The idea is good, in theory — nobody likes to waste time backtracking — but part of what makes adventure games so challenging (and subsequently enjoyable) is not having a clue where your next lead or item/person of interest can be located. By adopting this new system, Telltale has basically narrowed down your options and said to the player, OK, the key to your next step is here. Personally, I don’t like the idea of what is essentially hand-holding, so I asked Herman about the inevitable alleviation of the game’s challenge.
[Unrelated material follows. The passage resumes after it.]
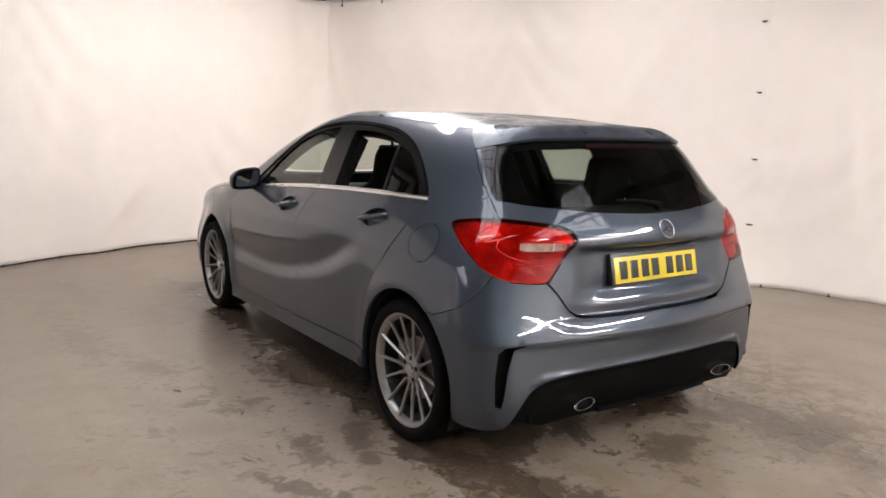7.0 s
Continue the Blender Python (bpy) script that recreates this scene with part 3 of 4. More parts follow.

That’s something we have to struggle with, said Herman. There’s a balance there. We don’t want people to have to call a friend or go online to figure out what they have to do next. We don’t want them to just put down the controller and say, I’m done. So, we try to keep it simple, but design it in such a way that players still have to think about their next move.

Herman also mentioned that the game will scale its difficulty according to how well you’re playing, which seems like a smart way to ensure that game still has challenging elements. If you keep missing those quicktime commands, it’ll let up on you, but keep nailing them and you could be in for a rough ride.

We’re never going to win, though, he added. There will always be people that will say that it’s too easy or too hard.

As is the case with most of Telltale’s games, Jurassic Park will be split up into five episodes that will be released monthly, starting in . The game will be available on PC, Mac, Xbox 360, and PS3, with Telltale in talks about iPad and iPhone versions somewhere down the line.